First, where does the practice come from? Several sources cite Pirkei D'Rabi Eliezer Chapter 17, which states that Shlomo HaMelech realized that acts of kindness were very pleasing to Hashem. Thus, when he built the Temple, he built into its structure a way that Jews could express outpourings of various kindnesses towards their fellow man. He built two gates near each other, one for grooms and one for mourners and people who had been excommunicated. Every Shabbat, Jews would gather in the area between the two gates. If someone entered through the gate of mourners, they were recognized as such as were comforted by the masses. Similarly, if someone entered through the gate of grooms, he was also recognized for his position in life, and he was greeted with much rejoicing and blessings. Now that the Temple no longer stands, we retain remnants of this practice. Mourners on the first Shabbat of their shiva period enter the synagogue while being comforted by the congregation, and grooms right before their weddings enter the synagogue amid much rejoicing.

As the name would imply, the aufruf itself is the receiving of an aliyah by the groom. Although the wedding has yet to come and the groom does not yet seem to have any official status (such as after the wedding when his presence at a minyan will prevent the congregation from saying tachanun), he nevertheless has some halachic status on this Shabbat. The Bikkurei Yaakov cites the Eliyahu Rabba who claims that the status of king that a groom receives on his wedding day actually begins before that day. Although he does not say when exactly it does begin, there are those who suggest that it may already begin on this Shabbat.

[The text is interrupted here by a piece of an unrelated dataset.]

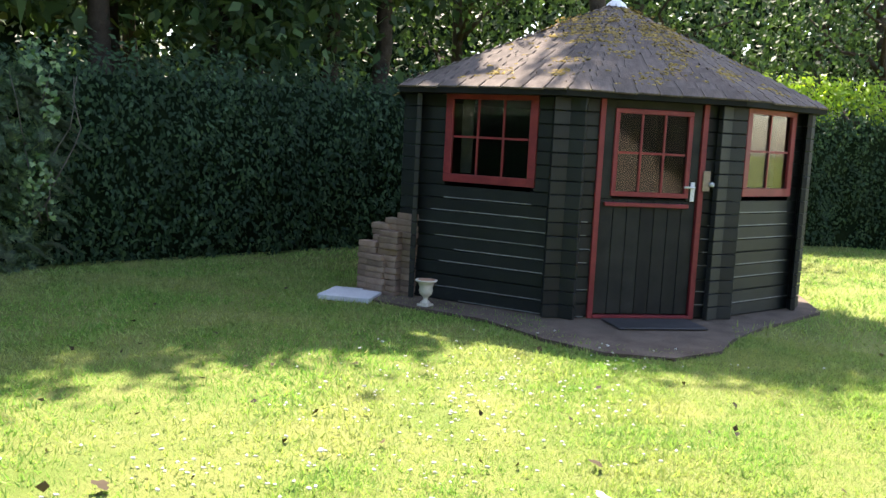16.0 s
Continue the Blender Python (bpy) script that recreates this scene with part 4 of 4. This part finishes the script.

What sort of priority does the groom have on this Shabbat? After giving the first two aliyot to a Kohein and a Levi, there are two factors that guide who gets the remaining aliyot. One is the fact that some aliyot (such as the third and the sixth) are considered to be of greater importance, and thus they are often given to people of greater stature in a community (these distinctions are often not made these days, and thus one should not feel slighted if he is called up for the fourth or fifth aliyot). The second factor is that if a person has a particular celebration, he takes priority. A father whose son is to receive his Brit Mila that day takes priority over most other people, as does a boy who has just turned thirteen. A groom also fits into this category, and the issue then becomes the priority within this select group of individuals who take precedence over the rest of the congregation. The Bi'ur Halacha, citing Magen Avraham and Levush, writes that a groom will take priority over anyone else. However, the Levush notes that this law (and the laws that we are about to cite) applies only to a boy who has never been married before who is marrying a girl who has also never been married before, since such situations engender the greatest level of happiness (and thus they have sheva berachot for seven days after their wedding, whereas divorcees and widows celebrate for only three).

We should note briefly at this point that it is crucial to realize that many of the laws pertaining to a groom derive from the happiness that he is experiencing with his bride. While it is the wedding itself that generates this joy, that happiness extends both forwards and backwards, beginning with the aufruf and culminating with sheva berachot (and even for the entire first year of marriage). Clearly, this happiness is not merely drunken revelry, but is happiness of an order that it has an effect in the realm of halacha. Such rejoicing can only occur when done with the mindset that one is rejoicing not only in front of the bride and groom, but in front of Hashem, and that He is not merely the source of all happiness, but that He desires that we celebrate at the proper times and in the proper manner.

Returning to the laws of the priority of the groom to get an aliyah, the Bi'ur Halacha goes on to note that this precedence exists not merely on the Shabbat immediately preceding the wedding. If the groom is getting married in a place other than his hometown, and thus pushes his aufruf a week or more earlier, that Shabbat has the same status as the Shabbat right before the wedding Thus, the groom would have priority for receiving an aliyah on that Shabbat. On the other side of the coin, if the wedding had to be pushed off for some reason, there can be a second aufruf, and the groom would once again get priority for aliyot.

The Levush notes that if one gets married anytime during the week from Wednesday on, the Shabbat when he takes precedence is actually the Shabbat after the wedding, and not before. While I have never heard of someone having their aufruf after their wedding, the Magen Avraham does note the practice of giving a groom an aliyah on both the Shabbat before and the Shabbat after his wedding. The Medrash Talpiyot explains that this practice is based on the comparison between a groom and a king. Just as a king has a requirement to write two Sifrei Torah for himself, so too we call a groom up to the Torah twice.

Finally, we come to perhaps the most popular aspect of the aufruf, the throwing of candy at the groom. The gemara in Berachot 50b discusses the practice of throwing various foodstuffs, such as wheat kernels and seeds, at the bride and groom at the wedding as a sign of good luck and blessing. The fact that this custom appears nowadays at the aufruf as well may be merely an outgrowth of the original Talmudic custom. While candy seems to be the projectile of choice, I have yet to find any source that mentions candy specifically. The Sefer Ta'amei HaMinhagim mentions that three things are thrown: nuts, almonds, and raisins. Nuts are thrown since the numerical value of "egoz" (nut) in Hebrew is equal to that of "cheit" (sin), and thus it is done as a sign that all of the groom's sins are forgiven (granted, the numerology is off by one and I am unsure how well the logic flows, but I don't write 'em, I just report 'em). Almonds are generally the first fruit to blossom in the new year, and thus they are thrown as a blessing that the new couple should produce children. Finally, raisins are thrown because they are dried grapes that lack too much moisture. There is a debate in the gemara as to what was the forbidden fruit that Chava gave to Adam in the Garden of Eden, and one opinion was that it was grapes. Thus, we throw raisins to signify that a man's wife will not lead him into sin as Chava led Adam, as the object of the sin is represented as being dried out and inferior.